The case involved a challenge by Republican Joseph Ada to Democrat Carl Gutierrez's re-election as governor of Guam in 1998. VIP supported Governor Gutierrez's position that he was rightfully certified as the winner of the election by receiving a majority of the votes validly cast in the election. The case posed important issues that threatened election integrity beyond this particular election.
In the 1998 election in Guam, over three percent of the voters that appeared at the polls on election day cast incomplete or blank ballots. A statute enacted by Congress, which has plenary authority over Guam, requires that in order to win an election without facing a runoff, a gubernatorial slate must receive "a majority of all votes cast in any election." Of the votes properly cast, Gutierrez's slate achieved a clear majority, but Ada sued, alleging that the federal statute requires that the improperly marked ballots must be counted in order to determine the number necessary for a majority.
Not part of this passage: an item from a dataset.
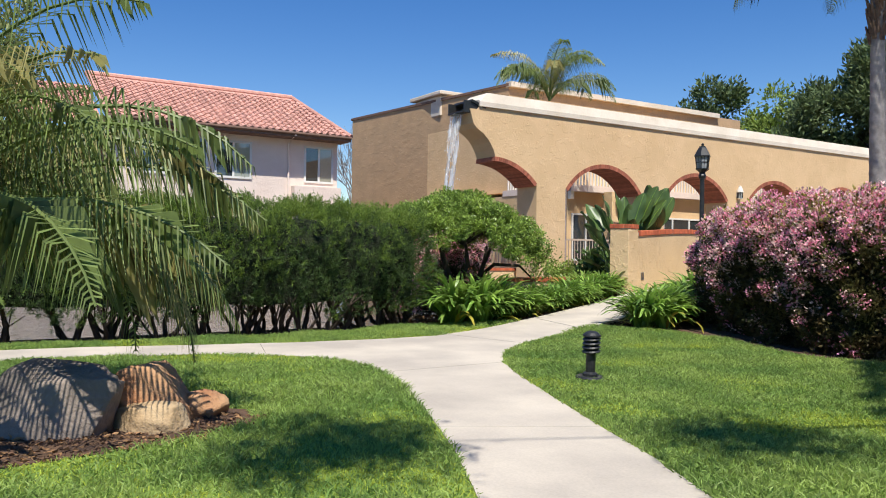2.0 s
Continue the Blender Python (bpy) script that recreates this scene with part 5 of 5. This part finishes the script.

If the improperly marked ballots were counted, Gutierrez's slate would have fallen just short of a majority. The U.S. Court of Appeals for the Ninth Circuit accepted Ada's claims and ordered a runoff election. The Supreme Court adopted VIP's argument that the Ninth Circuit misinterpreted the law by ignoring its statutory context. The law speaks only of the gubernatorial elections. Elections for other offices such as legislature or school board cannot dictate the gubernatorial vote count. Similarly, ballots that are deemed void under Guam's territorial election code should not be counted. Otherwise, it would be too difficult for the citizens of Guam to elect a governor. VIP is a non-profit, non-partisan public interest organization headquartered in Arlington, Virginia. It is dedicated to preserving and protecting the fundamental right to vote and the integrity of American elections. In the case of Guam, VIP intervened to ensure that the rights of citizens who properly voted in the 1998 gubernatorial election would not be diluted by persons who chose not to cast proper ballots on election day. This decision by the Supreme Court guarantees that result.